I moved to San Diego in early 2003 which means I am approaching my fifth year in America's Finest City. The summer of 2003 was quite a culture shock for me. Twenty-somethings were making mid six figure commissions broking mortgage loans that can best be described now as "risky". Everybody was buying and flipping houses fueled by the loose lending guidelines. Sadly, everyone but me.
I felt old and I felt like a failure. I had a cushy job as a National Sales Manager but I was missing out on the big bucks! I contemplated moving back to Phoenix where my comfort zone was. Then I found Ron Feinberg and Wally Blazyck at World Wide Credit Corporation.
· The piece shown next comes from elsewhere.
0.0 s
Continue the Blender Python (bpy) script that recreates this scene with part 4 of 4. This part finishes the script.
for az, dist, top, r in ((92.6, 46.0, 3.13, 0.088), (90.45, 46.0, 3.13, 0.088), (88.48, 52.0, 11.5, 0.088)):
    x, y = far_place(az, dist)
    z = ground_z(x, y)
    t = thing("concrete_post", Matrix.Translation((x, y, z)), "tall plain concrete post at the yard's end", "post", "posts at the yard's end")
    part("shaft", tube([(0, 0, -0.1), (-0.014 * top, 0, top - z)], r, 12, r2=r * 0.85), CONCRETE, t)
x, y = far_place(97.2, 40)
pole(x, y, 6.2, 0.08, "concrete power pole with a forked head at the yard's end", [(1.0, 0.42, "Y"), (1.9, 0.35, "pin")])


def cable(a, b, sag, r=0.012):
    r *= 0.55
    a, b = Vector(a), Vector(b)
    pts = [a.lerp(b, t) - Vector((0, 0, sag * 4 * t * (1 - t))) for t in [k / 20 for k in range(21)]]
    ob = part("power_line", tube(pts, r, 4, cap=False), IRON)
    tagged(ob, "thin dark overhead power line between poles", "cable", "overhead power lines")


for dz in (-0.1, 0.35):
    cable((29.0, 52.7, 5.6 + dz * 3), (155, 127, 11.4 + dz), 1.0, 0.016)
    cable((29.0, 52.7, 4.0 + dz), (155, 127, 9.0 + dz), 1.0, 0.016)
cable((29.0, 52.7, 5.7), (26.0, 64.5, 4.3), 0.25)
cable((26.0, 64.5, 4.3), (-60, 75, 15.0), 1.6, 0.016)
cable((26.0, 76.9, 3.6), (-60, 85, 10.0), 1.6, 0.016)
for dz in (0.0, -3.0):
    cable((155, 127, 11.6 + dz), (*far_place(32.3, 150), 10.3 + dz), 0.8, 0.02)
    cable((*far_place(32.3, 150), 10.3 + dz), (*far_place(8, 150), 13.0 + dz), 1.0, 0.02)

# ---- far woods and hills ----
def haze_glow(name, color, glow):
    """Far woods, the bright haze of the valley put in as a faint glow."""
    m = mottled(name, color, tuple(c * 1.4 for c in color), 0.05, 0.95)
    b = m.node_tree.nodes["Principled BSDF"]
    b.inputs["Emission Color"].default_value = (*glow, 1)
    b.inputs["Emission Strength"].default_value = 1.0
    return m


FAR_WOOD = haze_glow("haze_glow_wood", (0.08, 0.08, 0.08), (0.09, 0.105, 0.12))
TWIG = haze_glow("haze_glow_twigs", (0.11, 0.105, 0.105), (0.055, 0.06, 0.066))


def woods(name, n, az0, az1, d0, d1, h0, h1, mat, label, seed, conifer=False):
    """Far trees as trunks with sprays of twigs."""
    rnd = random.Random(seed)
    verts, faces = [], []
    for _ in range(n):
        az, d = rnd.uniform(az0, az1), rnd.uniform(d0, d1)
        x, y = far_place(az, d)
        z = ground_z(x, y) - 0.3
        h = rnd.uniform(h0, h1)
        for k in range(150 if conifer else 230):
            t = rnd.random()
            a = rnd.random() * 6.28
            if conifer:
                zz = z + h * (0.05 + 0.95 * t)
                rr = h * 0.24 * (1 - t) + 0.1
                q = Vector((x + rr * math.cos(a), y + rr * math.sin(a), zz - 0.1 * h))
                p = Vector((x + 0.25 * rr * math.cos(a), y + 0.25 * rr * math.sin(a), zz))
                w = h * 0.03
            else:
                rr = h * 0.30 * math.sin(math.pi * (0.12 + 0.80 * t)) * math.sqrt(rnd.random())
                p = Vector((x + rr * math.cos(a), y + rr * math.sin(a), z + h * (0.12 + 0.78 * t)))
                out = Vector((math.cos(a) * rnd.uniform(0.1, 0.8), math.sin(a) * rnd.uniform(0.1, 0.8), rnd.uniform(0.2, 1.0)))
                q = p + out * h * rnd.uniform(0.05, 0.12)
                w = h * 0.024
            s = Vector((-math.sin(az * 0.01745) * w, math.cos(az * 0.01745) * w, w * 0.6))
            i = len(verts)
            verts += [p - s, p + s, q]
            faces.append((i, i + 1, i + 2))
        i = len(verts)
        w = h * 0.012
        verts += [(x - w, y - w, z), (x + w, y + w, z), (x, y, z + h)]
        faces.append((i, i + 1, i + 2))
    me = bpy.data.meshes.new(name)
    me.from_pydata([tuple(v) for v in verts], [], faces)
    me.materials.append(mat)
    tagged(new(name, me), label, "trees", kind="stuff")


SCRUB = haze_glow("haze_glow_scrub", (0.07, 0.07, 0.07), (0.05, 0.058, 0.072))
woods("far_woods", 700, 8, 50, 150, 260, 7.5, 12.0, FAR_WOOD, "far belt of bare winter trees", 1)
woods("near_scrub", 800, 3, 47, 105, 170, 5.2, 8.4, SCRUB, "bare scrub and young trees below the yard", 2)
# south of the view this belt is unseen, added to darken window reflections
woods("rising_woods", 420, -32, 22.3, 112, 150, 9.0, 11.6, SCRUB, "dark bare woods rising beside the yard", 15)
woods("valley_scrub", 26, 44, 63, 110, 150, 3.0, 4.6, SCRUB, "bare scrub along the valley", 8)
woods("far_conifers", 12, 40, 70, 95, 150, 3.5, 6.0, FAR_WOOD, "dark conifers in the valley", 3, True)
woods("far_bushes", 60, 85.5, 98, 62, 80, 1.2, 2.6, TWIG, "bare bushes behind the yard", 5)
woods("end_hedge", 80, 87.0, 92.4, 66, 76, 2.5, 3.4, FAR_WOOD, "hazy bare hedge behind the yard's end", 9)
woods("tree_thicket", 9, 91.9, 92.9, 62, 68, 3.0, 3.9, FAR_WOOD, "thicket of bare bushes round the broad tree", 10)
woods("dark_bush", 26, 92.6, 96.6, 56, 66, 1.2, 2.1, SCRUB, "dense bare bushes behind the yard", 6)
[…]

They introduced me to broking trust deeds. I chucked the prospect of partnership in the mortgage banking concern (Thank God for that; I'd be in big trouble, now) and immersed myself into learning my new craft.
Hard Money Lending is essentially asset-based lending. We originate loans at low loan-to value for investment by private investors. Real people lend this money not faceless institutions so you have to be extremely careful about the due diligence and packaging. If you screw deals up, you're messing with someone's retirement money. We've been careful but successful in our pursuit.
The sub-prime mortgage market is falling apart. Wall Street firms are being stung by the bad sub-prime loans they bought and demanded that the lenders who sold them buy those loans back. The sub-prime lenders didn't have the money to do so. Those Wall Street firms simply swapped the debt for ownership in the firms. Once the camel got his nose underneath the tent, he didn't like what he saw.
The sub-prime mortgage market is completely tightening its lending standards. The wholesale account executives, once compensated like a proven reliever for the Padres, are applying for night gigs as bartenders to supplement their income. The words "stated income" are becoming more politically incorrect than a racial slur. The new sub-prime lender will emerge as the prostitute who found God.
Which brings me to the opportunity. There will be a lot of borrowers...many, in fact, who need the help of a private mortgage lender. There will be so many borrowers who are shunned by the "new and improved" sub-prime lenders that a trust deed investor will have her pick of the litter these next 12-18 months. She'll be able to significantly upgrade the credit grade of her portfolio without sacrificing loan-to-value or double digit yield.
Vacuums create opportunities for those wise enough to recognize them and nimble enough to seize them. Let's cash in on The Trust Deeds Boom of 2007.